The Government also commissioned independent evaluation and assessments of RDA performance.

- In 2007, the Government commissioned economic development consultants Price WaterhouseCoopers to evaluate the effectiveness of RDA investment programmes. Their final report was published in March 2009. It indicated that every £1 invested by Advantage West Midlands was returning £7.45 of gross value added (GVA) to the regional economy.

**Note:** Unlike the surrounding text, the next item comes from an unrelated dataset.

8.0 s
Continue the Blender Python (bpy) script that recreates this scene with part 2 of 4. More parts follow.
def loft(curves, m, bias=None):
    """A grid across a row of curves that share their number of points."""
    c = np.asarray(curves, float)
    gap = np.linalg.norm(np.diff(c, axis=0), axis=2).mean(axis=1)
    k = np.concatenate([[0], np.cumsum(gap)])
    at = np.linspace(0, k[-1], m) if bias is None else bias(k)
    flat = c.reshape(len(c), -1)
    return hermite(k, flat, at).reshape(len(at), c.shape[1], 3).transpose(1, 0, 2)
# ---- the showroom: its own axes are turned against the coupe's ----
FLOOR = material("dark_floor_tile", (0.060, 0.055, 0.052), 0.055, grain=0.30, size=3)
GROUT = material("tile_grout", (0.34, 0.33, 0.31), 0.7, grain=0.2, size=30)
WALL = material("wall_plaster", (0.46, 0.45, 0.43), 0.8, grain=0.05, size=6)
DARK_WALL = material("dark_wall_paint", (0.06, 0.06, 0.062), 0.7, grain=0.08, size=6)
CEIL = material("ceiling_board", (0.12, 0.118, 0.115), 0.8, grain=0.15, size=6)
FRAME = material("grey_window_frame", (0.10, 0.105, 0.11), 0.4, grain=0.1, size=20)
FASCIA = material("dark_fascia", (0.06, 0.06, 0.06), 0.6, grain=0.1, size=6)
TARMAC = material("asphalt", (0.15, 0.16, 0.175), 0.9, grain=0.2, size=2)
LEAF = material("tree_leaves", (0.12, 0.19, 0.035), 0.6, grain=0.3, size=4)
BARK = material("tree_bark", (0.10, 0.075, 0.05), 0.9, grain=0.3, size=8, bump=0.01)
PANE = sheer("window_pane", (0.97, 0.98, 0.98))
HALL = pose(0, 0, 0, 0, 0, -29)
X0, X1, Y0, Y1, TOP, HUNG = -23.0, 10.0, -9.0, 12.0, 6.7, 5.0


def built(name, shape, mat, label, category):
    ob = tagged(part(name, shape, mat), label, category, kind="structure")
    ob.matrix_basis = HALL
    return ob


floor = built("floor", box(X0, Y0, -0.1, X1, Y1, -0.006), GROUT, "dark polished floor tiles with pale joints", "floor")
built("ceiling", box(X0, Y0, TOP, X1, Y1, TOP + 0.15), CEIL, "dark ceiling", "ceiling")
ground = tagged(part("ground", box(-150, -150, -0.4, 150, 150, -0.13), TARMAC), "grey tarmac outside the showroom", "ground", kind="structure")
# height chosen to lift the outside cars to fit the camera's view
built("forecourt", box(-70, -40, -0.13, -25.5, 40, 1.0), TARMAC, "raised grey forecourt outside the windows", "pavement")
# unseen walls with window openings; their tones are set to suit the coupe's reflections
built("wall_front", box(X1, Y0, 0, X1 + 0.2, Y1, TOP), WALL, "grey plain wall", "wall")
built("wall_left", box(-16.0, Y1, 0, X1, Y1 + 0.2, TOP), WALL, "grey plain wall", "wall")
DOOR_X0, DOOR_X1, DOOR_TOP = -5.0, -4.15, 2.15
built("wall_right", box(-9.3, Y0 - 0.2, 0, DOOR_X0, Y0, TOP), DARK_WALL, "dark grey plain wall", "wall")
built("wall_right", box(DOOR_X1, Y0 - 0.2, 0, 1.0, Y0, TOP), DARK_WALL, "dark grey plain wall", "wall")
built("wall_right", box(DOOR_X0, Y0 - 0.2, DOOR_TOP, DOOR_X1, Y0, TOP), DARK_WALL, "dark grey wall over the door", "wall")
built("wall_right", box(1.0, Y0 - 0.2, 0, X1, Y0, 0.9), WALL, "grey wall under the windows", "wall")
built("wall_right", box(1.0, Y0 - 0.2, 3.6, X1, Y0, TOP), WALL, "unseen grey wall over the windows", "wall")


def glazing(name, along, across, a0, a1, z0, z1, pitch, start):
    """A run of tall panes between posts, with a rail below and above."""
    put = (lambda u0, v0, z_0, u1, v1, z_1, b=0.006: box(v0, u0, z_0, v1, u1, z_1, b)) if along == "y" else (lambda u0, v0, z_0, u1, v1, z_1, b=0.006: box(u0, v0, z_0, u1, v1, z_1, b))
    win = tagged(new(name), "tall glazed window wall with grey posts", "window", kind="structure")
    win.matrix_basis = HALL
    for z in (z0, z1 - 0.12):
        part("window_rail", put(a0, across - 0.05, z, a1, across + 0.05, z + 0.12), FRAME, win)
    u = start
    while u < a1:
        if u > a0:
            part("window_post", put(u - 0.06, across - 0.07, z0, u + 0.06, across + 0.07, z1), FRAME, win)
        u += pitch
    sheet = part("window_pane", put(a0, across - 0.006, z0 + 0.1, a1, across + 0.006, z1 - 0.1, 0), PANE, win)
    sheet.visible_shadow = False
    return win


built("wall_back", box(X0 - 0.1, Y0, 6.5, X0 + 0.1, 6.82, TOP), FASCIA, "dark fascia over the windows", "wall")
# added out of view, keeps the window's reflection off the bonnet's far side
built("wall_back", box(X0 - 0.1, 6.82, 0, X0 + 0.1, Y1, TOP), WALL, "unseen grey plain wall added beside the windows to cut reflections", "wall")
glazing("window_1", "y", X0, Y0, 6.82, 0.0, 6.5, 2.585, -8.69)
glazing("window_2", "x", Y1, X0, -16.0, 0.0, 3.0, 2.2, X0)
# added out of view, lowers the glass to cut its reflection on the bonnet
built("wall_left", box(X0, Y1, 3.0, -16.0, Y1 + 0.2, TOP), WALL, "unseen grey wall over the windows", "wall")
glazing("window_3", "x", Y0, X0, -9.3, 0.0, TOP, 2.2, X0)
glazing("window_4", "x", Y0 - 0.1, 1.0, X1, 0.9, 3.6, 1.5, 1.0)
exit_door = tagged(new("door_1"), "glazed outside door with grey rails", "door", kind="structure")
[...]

Subsequent evaluations commissioned by the Agency indicated that, by 2010, this return had increased to £8.14 for every £1 invested.
- The National Audit Office undertook two detailed assessments of RDA performance – the Independent Performance Assessment of 2006–7 and the Independent Supplementary Review of 2009–10. In each, Advantage West Midlands achieved the maximum possible rating.

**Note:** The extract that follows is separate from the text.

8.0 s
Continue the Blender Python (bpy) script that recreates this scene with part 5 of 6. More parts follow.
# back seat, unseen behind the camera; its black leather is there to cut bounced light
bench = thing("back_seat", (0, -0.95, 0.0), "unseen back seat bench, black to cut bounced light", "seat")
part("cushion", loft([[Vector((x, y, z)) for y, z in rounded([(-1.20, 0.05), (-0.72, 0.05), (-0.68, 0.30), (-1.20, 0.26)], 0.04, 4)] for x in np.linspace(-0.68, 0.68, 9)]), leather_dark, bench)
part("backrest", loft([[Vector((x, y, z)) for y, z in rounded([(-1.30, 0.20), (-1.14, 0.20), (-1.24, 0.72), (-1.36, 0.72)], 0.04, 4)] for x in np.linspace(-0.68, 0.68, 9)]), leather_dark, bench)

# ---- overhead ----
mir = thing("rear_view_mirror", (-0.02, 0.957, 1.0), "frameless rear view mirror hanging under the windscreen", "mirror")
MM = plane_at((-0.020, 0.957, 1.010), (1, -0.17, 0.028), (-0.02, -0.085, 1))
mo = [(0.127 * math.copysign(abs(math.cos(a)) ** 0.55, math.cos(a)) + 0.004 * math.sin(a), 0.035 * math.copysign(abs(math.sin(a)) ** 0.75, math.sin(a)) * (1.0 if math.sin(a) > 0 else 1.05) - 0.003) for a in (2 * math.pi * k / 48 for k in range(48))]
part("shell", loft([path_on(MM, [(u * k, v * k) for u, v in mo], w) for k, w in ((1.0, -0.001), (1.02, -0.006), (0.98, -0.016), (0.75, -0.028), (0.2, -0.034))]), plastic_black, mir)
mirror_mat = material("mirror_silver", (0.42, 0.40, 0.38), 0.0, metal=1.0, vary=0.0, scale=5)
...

In addition to Government-commissioned evaluations or assessments – and as part of its own continuous improvement programme – from 2007 Advantage West Midlands participated in the annual "Midlands Excellence Awards," with the following results:

- 2007 – Achieved the “Investors in Excellence” standard
- 2008 – “Finalist”
- 2009 – “Finalist”, “Highly Commended” and “Most Improved Organisation”
- 2010 – Overall award winner (“large public sector” category)

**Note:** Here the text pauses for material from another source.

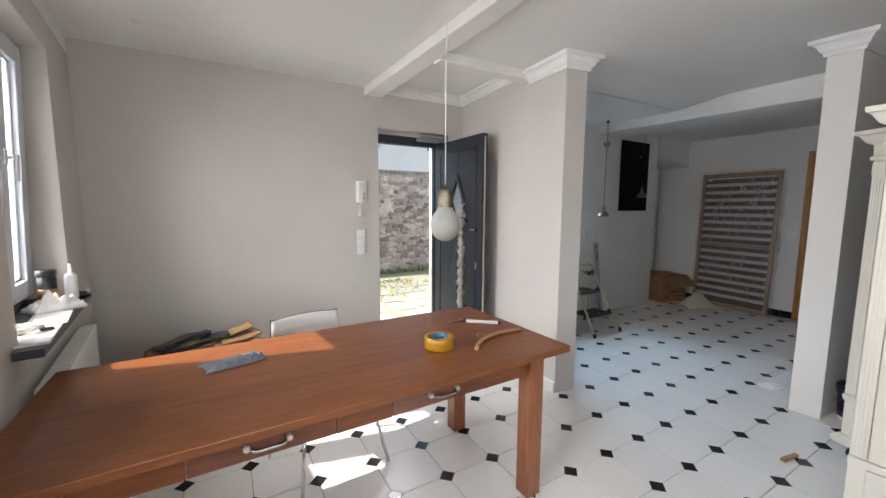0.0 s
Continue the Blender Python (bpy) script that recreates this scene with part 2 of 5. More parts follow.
def sweep(bm, path, profile, side=1, m=None):
    """A moulding along a plan line: profile of (distance from the wall, height), mitred at the corners."""
    t = bmesh.new()
    path = [Vector((x, y)) for x, y in path]
    normal = []
    for a, b in zip(path, path[1:]):
        d = (b - a).normalized()
        normal.append(Vector((-d.y, d.x)) * side)
    rings = []
    for i, p in enumerate(path):
        if 0 < i < len(path) - 1:
            n1, n2 = normal[i - 1], normal[i]
            o = (n1 + n2) / (1 + n1.dot(n2))
        else:
            o = normal[0] if i == 0 else normal[-1]
        rings.append([t.verts.new((p.x + o.x * d, p.y + o.y * d, z)) for d, z in profile])
    k = len(profile)
    for a, b in zip(rings, rings[1:]):
        for j in range(k):
            t.faces.new((a[j], a[(j + 1) % k], b[(j + 1) % k], b[j]))
    t.faces.new(rings[0])
    t.faces.new(rings[-1])
    bmesh.ops.recalc_face_normals(t, faces=t.faces)
    return merge(bm, t, m)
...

==Key regional projects ==
Projects enabled with investment from Advantage West Midlands include:
- redevelopment of New Street station, Birmingham – at £100 million the largest single project investment by any RDA and expected to create 10,000 jobs and generate £2 billion in wider economic benefits;
- a £58 million joint-venture with Urban Splash to regenerate the Fort Dunlop building alongside junction 5 of the M6 motorway;
- creation of a strategic development site and construction of new premises for Ericsson and the Manufacturing Technology Centre (MTC) at Ansty Park, Coventry;
- regeneration of a major site to create the "i54" development opportunity in Wolverhampton/Southern Staffordshire, which has attracted investment by Jaguar Land Rover, U.S. aerospace company Moog and specialists food and feed testing company Eurofins Laboratories;
- Science park developments at Keele, Aston, Wolverhampton, Worcestershire, Coventry and Warwickshire – including the UK's first virtual-reality, Advanced Construction Centre;
- 392 inward investment projects by international companies, which have created or safeguarded 12,161 jobs in the West Midlands.

The Agency also led the region's response to major economic shocks such as the sale of MG Rover in 2000 and its subsequent closure in 2005, the Foot and Mouth outbreak of 2001, the 2007 Floods and the global economic recession that struck in 2009.

==The RDA Act==
Advantage West Midlands was established by the UK Government (Labour administration: 1997 – 2010) under the Regional Development Agencies Act 1998. The Act set out the five statutory purposes for England's RDAs:
- to further economic development and regeneration;
- to promote business efficiency, investment and competitiveness; "
- to promote employment;
- to enhance the development and application of skill relevant to employment; and
- to contribute to sustainable development.

To fulfil these goals, RDAs used economic data and analysis to develop Regional Economic Strategies, invested their resources to deliver their share of the strategy and influenced partner organisations to do likewise.

==Changing Government approach to economic development==
In June 2010, the new Conservative/Liberal Democrat Coalition Government announced that it would pursue a different approach to economic development. This new approach would work at a smaller geographical scale than regions – and reflecting the administration's "Localism" agenda.

At the same time, it was announced that all RDAs, including Advantage West Midlands, would close down by March 2012. Responsibility for economic development in England would pass to successor bodies, including Government departments, other national agencies and newly created Local enterprise partnerships.

==Geographical Coverage==
The West Midlands comprises the counties of Shropshire, Staffordshire, Warwickshire and Worcestershire; the unitary authorities of Herefordshire, Stoke-on-Trent and Telford and Wrekin; and the seven metropolitan districts of Birmingham, Coventry, Dudley, Sandwell, Solihull, Walsall and Wolverhampton.